Leia os fragmentos e responda à questão:

I.

(...) No Minha terra tem palmeiras, nome admirabilíssimo que eu invejo, há poemas excelentes e muita coisa boa. Mas como você ainda está muito inteligente de cabeça pra cair no lirismo, repare que há muita coisa que é contada com memória em vez de vivida com sensação evocada. Disso um tal ou qual elemento prosaico que diminui a variedade do verso livre porque o confunde com a prosa. Todos nós temos isso.

Mário de Andrade – carta de 1924 a Carlos Drummond de Andrade, recolhida em A Lição do amigo.

II. 

CANÇÃO DO EXÍLIO

Minha terra tem palmeiras,
Onde canta o Sabiá;
As aves, que aqui gorjeiam,
Não gorjeiam como lá.
 (...)

Não permita Deus que eu morra,
Sem que eu volte para lá;
Sem que disfrute os primores
Que não encontro por cá;
Sem qu’inda aviste as palmeiras,
Onde canta o Sabiá. 

Gonçalves Dias – Primeiros cantos.

III.

EUROPA, FRANÇA E BAHIA

Meus olhos brasileiros sonhando exotismos.
Paris. A torre Eiffel alastrada de antenas como um caranguejo.
Os cais bolorentos de livros judeus
e a água suja do Sena escorrendo sabedoria.
 (...)
Meus olhos brasileiros se enjoam da Europa.
 (...)

Chega!
Meus olhos brasileiros se fecham saudosos.
Minha boca procura a “Canção do exílio”.
Como era mesmo a “Canção do exílio”?
Eu tão esquecido de minha terra...
Ai terra que tem palmeiras
onde canta o sabiá! 

Carlos Drummond de Andrade – Alguma poesia.

a) Embora tivesse grande respeito pelas ideias de Mário de Andrade, Drummond não aderiu sem reservas ao nacionalismo literário do amigo. Isso pode explicar a troca do título do livro Minha terra tem palmeiras por Alguma poesia? Comente a sua resposta.

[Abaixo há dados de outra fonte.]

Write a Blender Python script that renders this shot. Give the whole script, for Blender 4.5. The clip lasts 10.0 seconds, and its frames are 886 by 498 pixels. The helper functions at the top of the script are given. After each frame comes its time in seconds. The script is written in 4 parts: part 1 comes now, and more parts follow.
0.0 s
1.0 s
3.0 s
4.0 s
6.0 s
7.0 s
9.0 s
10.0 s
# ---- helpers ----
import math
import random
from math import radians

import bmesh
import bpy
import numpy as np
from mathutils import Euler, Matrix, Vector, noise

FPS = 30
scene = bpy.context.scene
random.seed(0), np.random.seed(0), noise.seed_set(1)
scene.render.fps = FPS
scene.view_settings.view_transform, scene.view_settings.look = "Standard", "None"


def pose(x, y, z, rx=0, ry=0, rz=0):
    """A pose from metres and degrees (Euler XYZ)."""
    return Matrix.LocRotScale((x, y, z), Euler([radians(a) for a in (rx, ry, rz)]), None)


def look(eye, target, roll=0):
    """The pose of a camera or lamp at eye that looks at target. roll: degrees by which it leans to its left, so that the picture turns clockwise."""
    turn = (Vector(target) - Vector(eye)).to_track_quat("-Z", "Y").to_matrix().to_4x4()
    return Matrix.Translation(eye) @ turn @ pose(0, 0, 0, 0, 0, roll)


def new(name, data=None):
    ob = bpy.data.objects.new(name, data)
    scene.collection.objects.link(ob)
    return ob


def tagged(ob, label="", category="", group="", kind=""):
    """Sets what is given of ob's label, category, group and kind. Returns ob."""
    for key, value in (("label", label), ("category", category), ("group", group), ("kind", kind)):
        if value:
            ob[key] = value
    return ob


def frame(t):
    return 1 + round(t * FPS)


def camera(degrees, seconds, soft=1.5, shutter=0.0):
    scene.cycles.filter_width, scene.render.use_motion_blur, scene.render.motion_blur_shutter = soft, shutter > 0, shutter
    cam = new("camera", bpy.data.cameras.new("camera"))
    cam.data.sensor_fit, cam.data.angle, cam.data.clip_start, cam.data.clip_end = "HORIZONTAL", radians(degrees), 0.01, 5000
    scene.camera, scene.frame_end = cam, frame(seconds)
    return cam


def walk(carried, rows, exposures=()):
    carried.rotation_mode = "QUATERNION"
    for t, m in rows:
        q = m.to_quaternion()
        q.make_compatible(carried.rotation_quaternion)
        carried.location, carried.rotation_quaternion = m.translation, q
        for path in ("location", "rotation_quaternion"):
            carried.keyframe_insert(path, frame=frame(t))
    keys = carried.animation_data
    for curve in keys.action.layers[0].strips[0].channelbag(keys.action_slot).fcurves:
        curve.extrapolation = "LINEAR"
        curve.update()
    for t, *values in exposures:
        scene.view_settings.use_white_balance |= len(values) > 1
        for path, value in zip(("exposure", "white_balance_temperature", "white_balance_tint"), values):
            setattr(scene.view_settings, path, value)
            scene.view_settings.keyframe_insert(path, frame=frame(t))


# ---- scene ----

b) De acordo com Mário de Andrade, o senso crítico afasta Drummond da poesia mais sentimental. A partir dessa nota, analise a diferença entre a visão romântica da “Canção do exílio” e a visão moderna de “Europa, França e Bahia”.

a) Sim. A troca do título admirado e invejado por Mário de Andrade é um dos sinais de que Carlos Drummond de Andrade não aderiu completamente ao nacionalismo de seu amigo modernista. Em “Europa, França e Bahia”, Drummond introduz o registro da ironia ao se referir às diferenças entre a Europa, da qual se diz enjoado, e o Brasil, do qual se declara saudoso e esquecido. No texto, a forma depreciativa como apresenta Paris, e a referência valorativa ao ufanismo de Gonçalves Dias são marcas dessa ironia. Esses aspectos representam clara distância entre o nacionalismo literário praticado por Mário e aquele proposto por Drummond. 
                         
b) O poema “Canção do exílio” é exemplo emblemático do nacionalismo ufanista praticado no Romantismo brasileiro. Trata-se de um texto em que o Brasil é caracterizado de forma idealizada, com especial ênfase às emoções provocadas no eu poético a partir da percepção de propriedades da pátria. Em “Europa, França e Bahia”, o juízo de valor apresentado é, em primeiro lugar, racional e marcado por uma interpretação “inteligente” da realidade, como observou Mário de Andrade, o que afasta o texto de um registro mais sentimental. No poema, Drummond reflete crítica e ironicamente sobre os contrastes entre o Brasil e a Europa. Imagens como "A torre Eiffel alastrada de antenas", "cais bolorentos" e "água suja do Sena" confirmam a ironia do autor. Para se opor a essas imagens, não há elogios ao Brasil, mas a saudade da “Canção do exílio”, o que só reforça o tom racional do texto e o afasta de qualquer reação mais emocional.